Natürlich ist es so, dass viele Profis in ihrem Bereich wirklich helfen wollen und zwar möglichst schnell und gut. Das sollte auch alles im Rahmen ihrer Arbeitszeit geschehen. Vermutlich wird es nie wieder eine Welt ohne Psychopharmaka geben. Gegen eine Flut an Medikamente, die als erste Wahl bei einer psychischen Krise/Erkrankung gelten, werden wir nicht mehr ankommen. Mit dem Einsatz von Psychopharmaka, insbesondere auch den Einsatz (in der Geriatrie) von Neuroleptika hat ich scheinbar eine enorme Souveränität in das medizinische "Geschehen" breitgemacht. Therapien frei von Psychopharmaka scheitern nicht selten an Vorgesetze, an Ärzte, an Kollegen/-innen oder auch an den Angehörigen der Patienten/-innen, aber vor allem auch an den eng getakteten Zeitstrukturen des Berufsalltags mit seinem wirtschaftlichen Wegweisern. Sie scheitern an eigenen, inneren Grenzen gegenüber der Begleitung akuter Krisen, an existenziellen Fragen und individuellen Katastrophen. Hier dreht sich ein professionelles Hamster-Rad. Die Zunahme von psychischen Störungen/Erkrankungen wächst auf allen Seiten. Gottlob entstehen immer wieder noch andere, alternative Wege. Zugegeben, sie sind oft mit mehr Geduld und Mühe verbunden und führen dennoch langfristig zu einer manifesten Stabilität des Patienten. Viele Patienten probieren sich durch den Dschungel verschiedener Psychopharmaka - "Wir müssen nur die eine Pille finden, die Ihren Zustand stabilisiert", so die gelieferte Anweisung und vermutlich auch die allergrößte Hoffnung jedes Patienten, der nach einer möglichst unkomplizierten Lösung auf seine Probleme hofft. Gelegentlich ermöglichen Medikamente aus zeitnah aus einer psychischen Krise zu gelangen, aber in der Regel wird so keine Stabilität erreicht, die von Dauer ist. 

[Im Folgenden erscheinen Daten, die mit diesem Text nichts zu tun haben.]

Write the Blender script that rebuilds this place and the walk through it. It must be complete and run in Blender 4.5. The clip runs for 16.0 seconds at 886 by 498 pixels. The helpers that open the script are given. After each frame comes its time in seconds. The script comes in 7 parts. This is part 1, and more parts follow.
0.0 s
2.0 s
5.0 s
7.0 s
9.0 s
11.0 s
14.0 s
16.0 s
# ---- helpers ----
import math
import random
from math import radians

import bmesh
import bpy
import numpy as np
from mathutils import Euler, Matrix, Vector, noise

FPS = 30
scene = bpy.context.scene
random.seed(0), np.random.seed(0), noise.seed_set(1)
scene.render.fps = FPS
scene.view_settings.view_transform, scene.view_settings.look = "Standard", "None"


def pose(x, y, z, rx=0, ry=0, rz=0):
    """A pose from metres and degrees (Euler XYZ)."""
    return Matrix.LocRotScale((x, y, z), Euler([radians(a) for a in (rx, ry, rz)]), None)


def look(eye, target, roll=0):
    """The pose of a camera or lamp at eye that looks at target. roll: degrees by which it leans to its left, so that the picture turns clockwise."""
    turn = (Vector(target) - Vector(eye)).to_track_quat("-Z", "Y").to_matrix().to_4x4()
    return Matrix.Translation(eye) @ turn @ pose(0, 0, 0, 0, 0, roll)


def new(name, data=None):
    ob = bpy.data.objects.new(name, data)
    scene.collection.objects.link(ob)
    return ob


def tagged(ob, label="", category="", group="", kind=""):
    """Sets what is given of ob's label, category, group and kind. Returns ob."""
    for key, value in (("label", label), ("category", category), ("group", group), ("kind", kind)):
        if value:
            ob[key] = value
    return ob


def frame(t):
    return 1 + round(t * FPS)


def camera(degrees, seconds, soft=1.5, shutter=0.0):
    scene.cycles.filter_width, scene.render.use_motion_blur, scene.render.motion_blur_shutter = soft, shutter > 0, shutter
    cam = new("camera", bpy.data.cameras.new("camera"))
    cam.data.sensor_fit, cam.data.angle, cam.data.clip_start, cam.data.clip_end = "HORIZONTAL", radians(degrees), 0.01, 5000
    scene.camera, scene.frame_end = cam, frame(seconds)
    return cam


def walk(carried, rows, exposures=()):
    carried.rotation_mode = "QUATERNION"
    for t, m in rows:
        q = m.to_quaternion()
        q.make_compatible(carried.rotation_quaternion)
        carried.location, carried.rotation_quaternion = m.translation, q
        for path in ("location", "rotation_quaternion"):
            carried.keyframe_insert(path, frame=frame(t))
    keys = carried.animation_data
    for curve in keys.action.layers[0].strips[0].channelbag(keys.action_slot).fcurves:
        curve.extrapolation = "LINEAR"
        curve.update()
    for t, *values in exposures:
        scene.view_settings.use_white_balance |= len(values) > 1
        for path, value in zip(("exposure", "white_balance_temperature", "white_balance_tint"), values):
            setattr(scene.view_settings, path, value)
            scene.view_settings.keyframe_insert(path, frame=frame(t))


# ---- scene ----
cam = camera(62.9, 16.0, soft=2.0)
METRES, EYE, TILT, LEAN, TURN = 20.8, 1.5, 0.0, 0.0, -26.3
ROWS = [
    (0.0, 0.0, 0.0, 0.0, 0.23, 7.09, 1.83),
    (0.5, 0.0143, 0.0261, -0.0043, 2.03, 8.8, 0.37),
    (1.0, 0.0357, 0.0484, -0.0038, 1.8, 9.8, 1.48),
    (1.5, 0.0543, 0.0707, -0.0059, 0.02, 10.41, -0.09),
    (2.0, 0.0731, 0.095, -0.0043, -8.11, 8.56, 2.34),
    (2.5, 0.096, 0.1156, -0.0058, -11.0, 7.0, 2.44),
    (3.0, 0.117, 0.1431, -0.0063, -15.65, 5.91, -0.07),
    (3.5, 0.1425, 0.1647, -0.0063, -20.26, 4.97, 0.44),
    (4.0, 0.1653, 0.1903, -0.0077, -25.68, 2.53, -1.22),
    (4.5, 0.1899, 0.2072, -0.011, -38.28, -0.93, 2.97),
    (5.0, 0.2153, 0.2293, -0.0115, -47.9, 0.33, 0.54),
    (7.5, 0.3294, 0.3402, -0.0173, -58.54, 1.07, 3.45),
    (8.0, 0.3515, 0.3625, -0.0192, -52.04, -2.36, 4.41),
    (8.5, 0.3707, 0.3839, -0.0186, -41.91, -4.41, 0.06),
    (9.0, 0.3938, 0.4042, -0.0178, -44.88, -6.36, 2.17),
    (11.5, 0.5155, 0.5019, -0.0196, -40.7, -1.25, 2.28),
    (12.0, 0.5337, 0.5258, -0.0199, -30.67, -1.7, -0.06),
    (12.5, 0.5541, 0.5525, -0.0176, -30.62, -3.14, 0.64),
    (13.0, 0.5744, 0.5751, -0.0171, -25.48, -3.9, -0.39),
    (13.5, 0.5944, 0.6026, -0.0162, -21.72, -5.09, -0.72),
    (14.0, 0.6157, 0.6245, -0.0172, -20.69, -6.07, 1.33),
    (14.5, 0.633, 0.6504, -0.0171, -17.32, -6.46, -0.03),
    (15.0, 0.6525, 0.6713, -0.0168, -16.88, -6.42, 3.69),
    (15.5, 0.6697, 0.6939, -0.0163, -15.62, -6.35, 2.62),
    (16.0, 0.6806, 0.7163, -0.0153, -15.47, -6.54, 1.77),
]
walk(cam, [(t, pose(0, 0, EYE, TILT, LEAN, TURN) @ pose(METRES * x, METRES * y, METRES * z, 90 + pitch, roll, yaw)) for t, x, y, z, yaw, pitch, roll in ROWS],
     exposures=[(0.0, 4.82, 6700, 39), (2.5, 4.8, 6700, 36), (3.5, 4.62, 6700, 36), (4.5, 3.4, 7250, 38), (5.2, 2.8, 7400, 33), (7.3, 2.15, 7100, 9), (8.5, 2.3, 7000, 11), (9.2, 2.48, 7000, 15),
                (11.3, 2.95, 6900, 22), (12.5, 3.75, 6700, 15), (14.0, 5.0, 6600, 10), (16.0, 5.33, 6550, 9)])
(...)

Generell möchte ich die Einnahme/Gabe von Psychopharmaka nicht ausnahmslos negieren. Ich möchte sie nur mit Kritik beheften und jedem mit auf den Weg geben sich immer alles sehr gut für sich alleine zu überlegen. Mein damaliger Entschluss mich gegen die Einnahme von Psychopharmaka auszusprechen, hatte schon dazu geführt, dass ich einige Wortgefechte mit "Behandelnden" aushalten musste. Dank meiner verbalen und auch mentalen Stärke (trotz der Krise) konnte ich so manchen, durchaus manipulativen Zusprüchen standhalten. Alle oben beschriebenen Punkte habe ich live erlebt. Offene Anfeindungen, Drohungen usw. sind keine Phantasie. In mir war ich überzeugt, dass es nicht mein Weg war. Vielleicht ist Deiner ein anderer? Es geht nicht darum etwas zu verteufeln, sondern vielmehr geht es darum Lebensqualität und Stabilität zu gewinnen. 

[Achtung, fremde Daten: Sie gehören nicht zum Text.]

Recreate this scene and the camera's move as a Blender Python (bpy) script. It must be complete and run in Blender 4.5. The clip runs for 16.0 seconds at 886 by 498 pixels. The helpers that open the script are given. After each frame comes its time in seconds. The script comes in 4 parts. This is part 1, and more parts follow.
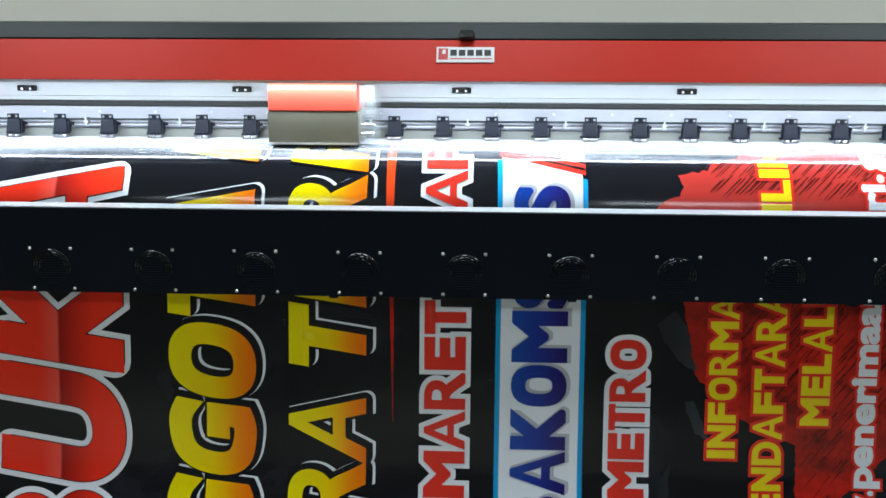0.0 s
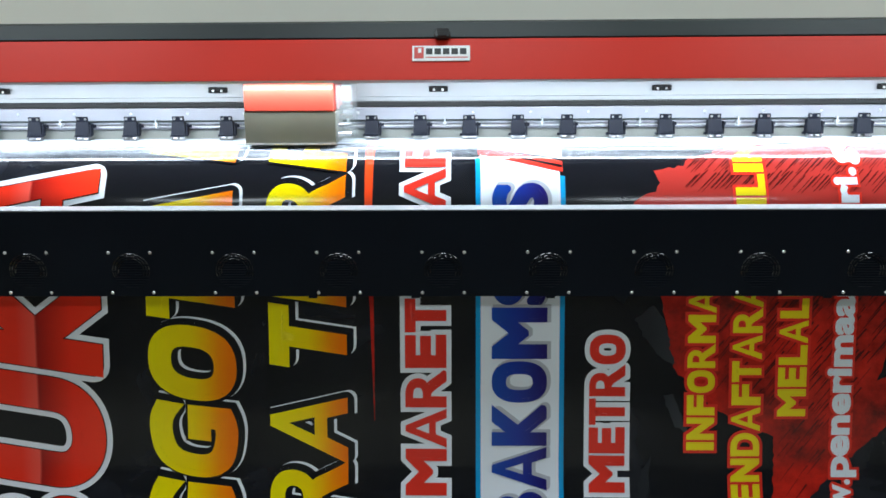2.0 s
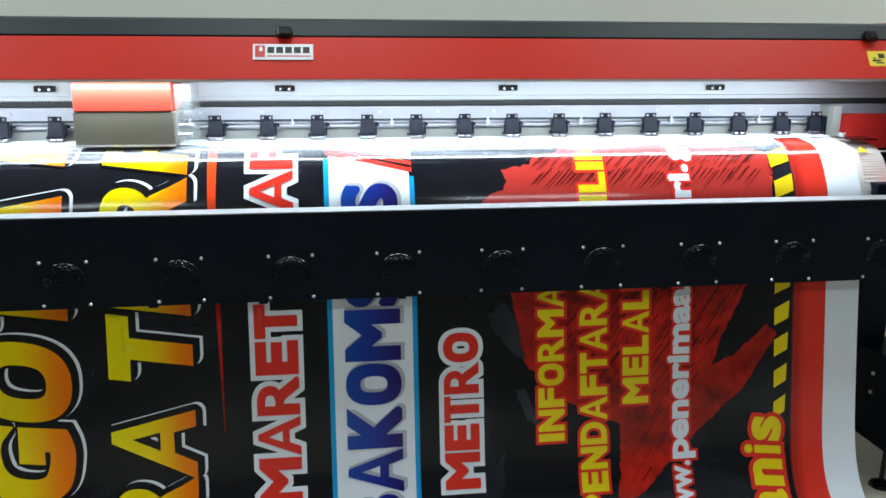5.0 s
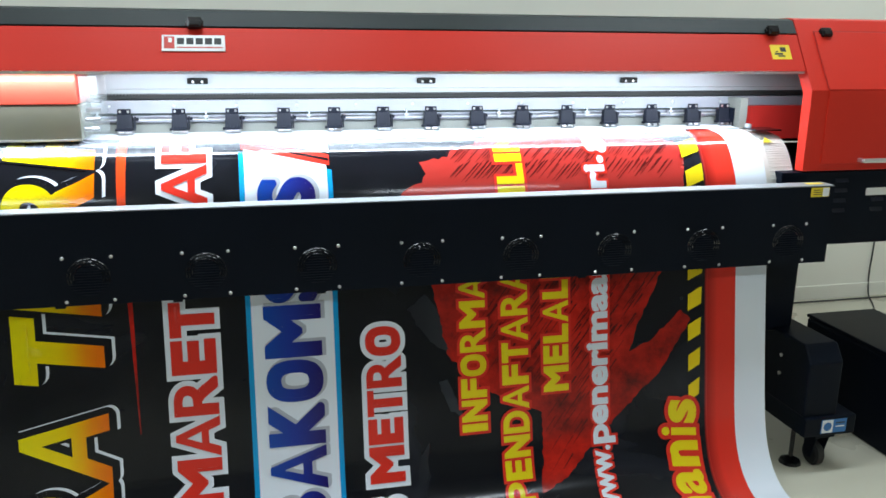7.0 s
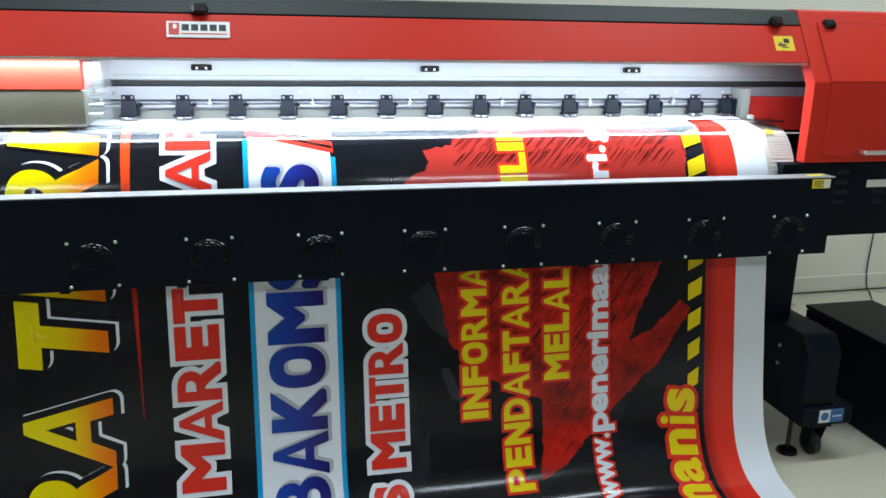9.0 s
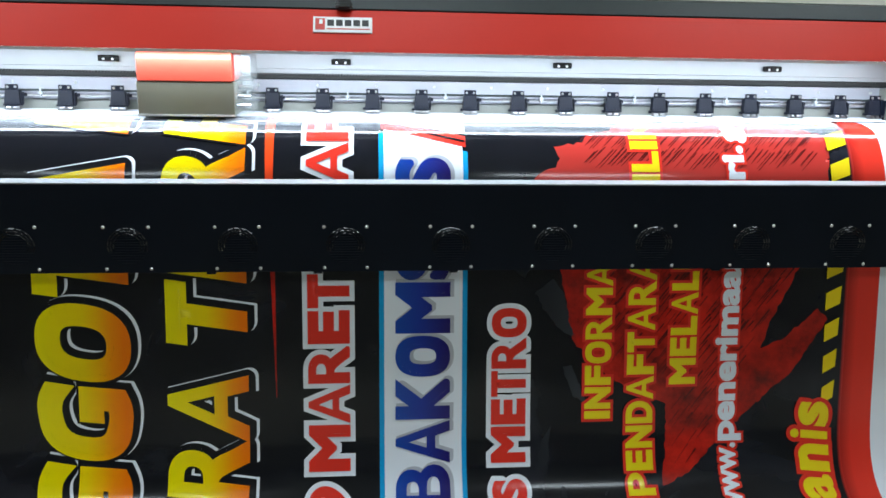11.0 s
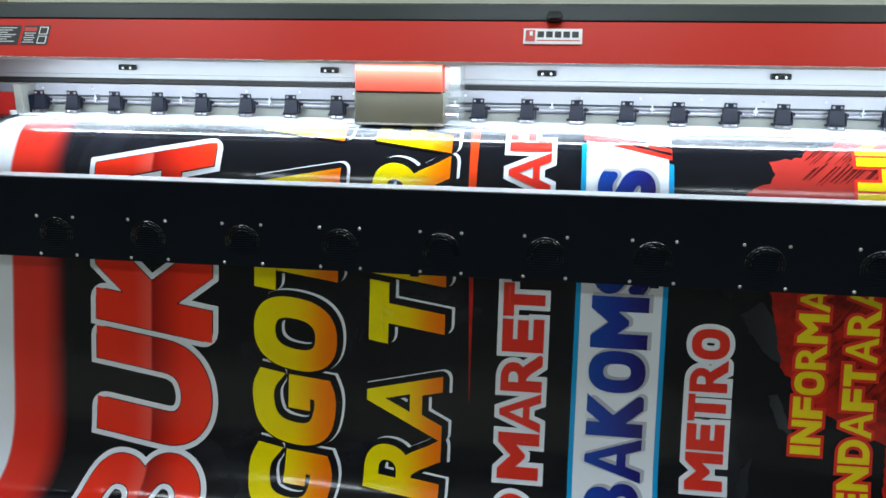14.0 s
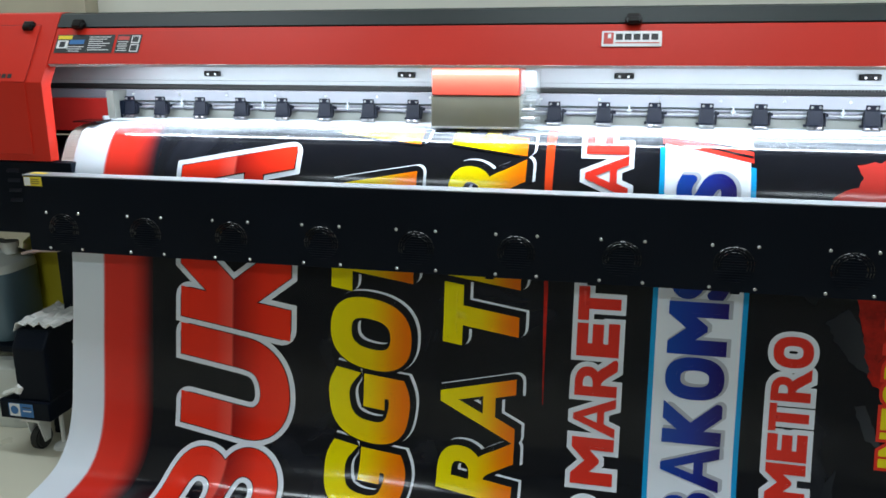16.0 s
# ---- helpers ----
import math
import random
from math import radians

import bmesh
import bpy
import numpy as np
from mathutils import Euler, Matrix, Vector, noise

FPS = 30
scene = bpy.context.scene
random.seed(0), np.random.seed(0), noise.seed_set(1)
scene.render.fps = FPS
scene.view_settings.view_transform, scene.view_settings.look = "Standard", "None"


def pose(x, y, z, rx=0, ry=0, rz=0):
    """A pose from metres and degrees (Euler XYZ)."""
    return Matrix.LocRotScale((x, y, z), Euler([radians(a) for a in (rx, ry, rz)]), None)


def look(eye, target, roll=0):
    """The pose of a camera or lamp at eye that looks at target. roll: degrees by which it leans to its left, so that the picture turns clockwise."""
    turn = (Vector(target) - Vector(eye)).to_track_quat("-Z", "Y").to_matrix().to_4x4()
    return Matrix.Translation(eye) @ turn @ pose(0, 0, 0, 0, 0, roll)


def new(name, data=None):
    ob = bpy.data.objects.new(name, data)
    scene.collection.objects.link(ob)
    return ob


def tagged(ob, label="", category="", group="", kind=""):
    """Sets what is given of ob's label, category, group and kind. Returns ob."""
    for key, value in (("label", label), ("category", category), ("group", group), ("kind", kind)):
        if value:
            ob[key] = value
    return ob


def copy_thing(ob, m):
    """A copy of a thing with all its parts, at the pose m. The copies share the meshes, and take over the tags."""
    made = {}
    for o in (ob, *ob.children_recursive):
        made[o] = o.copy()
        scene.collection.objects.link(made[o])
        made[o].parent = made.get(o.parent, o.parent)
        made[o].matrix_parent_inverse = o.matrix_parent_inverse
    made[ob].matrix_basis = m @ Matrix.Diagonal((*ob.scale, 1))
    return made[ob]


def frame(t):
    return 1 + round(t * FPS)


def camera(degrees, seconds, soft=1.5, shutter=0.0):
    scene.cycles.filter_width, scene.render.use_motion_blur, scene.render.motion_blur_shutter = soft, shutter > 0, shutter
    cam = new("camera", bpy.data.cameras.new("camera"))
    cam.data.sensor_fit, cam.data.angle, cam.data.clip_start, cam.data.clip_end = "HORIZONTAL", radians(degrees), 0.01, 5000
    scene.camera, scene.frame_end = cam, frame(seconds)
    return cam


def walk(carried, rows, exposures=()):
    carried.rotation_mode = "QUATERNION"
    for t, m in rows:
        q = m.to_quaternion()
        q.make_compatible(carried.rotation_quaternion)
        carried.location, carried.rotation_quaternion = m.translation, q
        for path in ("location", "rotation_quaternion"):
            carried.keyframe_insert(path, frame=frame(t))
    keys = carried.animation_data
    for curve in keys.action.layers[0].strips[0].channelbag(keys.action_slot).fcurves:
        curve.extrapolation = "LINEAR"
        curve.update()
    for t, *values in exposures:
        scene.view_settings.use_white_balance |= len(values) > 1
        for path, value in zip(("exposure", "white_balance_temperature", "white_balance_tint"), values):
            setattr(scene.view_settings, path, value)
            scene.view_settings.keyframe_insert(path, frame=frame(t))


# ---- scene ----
cam = camera(58.6, 16.0, soft=1.6)
PATH = [
    (0, (0.027, -1.89, 1.286), (-0.055, 0.047, 0.793), 0.2),
    (0.5, (0.029, -1.888, 1.29), (-0.051, 0.046, 0.788), 0.1),
    (1, (0.032, -1.894, 1.286), (-0.04, 0.042, 0.789), 0.0),
    (1.5, (0.039, -1.895, 1.288), (-0.024, 0.042, 0.791), -0.3),
    (2, (0.04, -1.895, 1.287), (-0.001, 0.042, 0.79), -0.4),
    (2.5, (0.048, -1.893, 1.289), (0.035, 0.044, 0.79), -0.4),
    (3, (0.062, -1.887, 1.294), (0.092, 0.048, 0.79), -0.1),
    (3.5, (0.071, -1.884, 1.283), (0.163, 0.052, 0.788), -0.0),
    (4, (0.08, -1.882, 1.286), (0.238, 0.049, 0.789), 0.1),
    (4.5, (0.101, -1.879, 1.291), (0.313, 0.046, 0.791), 0.2),
    (7, (0.148, -1.884, 1.28), (0.578, 0.002, 0.771), 0.5),
    (7.5, (0.154, -1.882, 1.281), (0.618, -0.007, 0.761), 0.6),
    (8, (0.155, -1.885, 1.288), (0.626, -0.015, 0.756), 0.7),
    (10.5, (0.074, -1.895, 1.272), (0.336, 0.011, 0.727), 1.4),
    (11, (0.061, -1.897, 1.27), (0.244, 0.02, 0.729), 1.2),
    (11.5, (0.057, -1.897, 1.273), (0.16, 0.026, 0.732), 1.0),
    (12, (0.046, -1.898, 1.271), (0.07, 0.028, 0.735), 0.9),
    (12.5, (0.041, -1.9, 1.267), (-0.008, 0.028, 0.739), 0.7),
    (13, (0.036, -1.9, 1.275), (-0.084, 0.024, 0.743), 0.6),
    (13.5, (0.026, -1.904, 1.274), (-0.177, 0.014, 0.747), 0.4),
    (14, (0.004, -1.908, 1.265), (-0.257, 0.006, 0.748), 0.5),
    (14.5, (-0.004, -1.918, 1.26), (-0.316, -0.009, 0.751), 0.4),
    (15, (-0.01, -1.918, 1.262), (-0.37, -0.018, 0.753), 0.2),
    (15.5, (-0.008, -1.921, 1.262), (-0.412, -0.029, 0.756), -0.1),
    (16, (-0.019, -1.925, 1.265), (-0.443, -0.038, 0.757), -0.2),
]
walk(cam, [(t, look(eye, target, roll)) for t, eye, target, roll in PATH],
     exposures=[(0, -0.33), (4.5, -0.32), (7, -0.07), (8, -0.12), (10.5, -0.28), (16, -0.33)])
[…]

Jeder Stoß sich innen zu verändern ist nicht einfach und erfordert ein hohes Maß an Ehrlichkeit zu sich selbst. Wer sich im Spiegel betrachten kann und seine eigene Seele berührt , hat schon viel eigene Nähe gefunden.  Diese Ehrlichkeit liefert nicht eine bunte Farbenpracht - sie ist auch in manchen Bereichen unschön anzusehen.  Aber ich motiviere gerne mit einem : Trau Dich!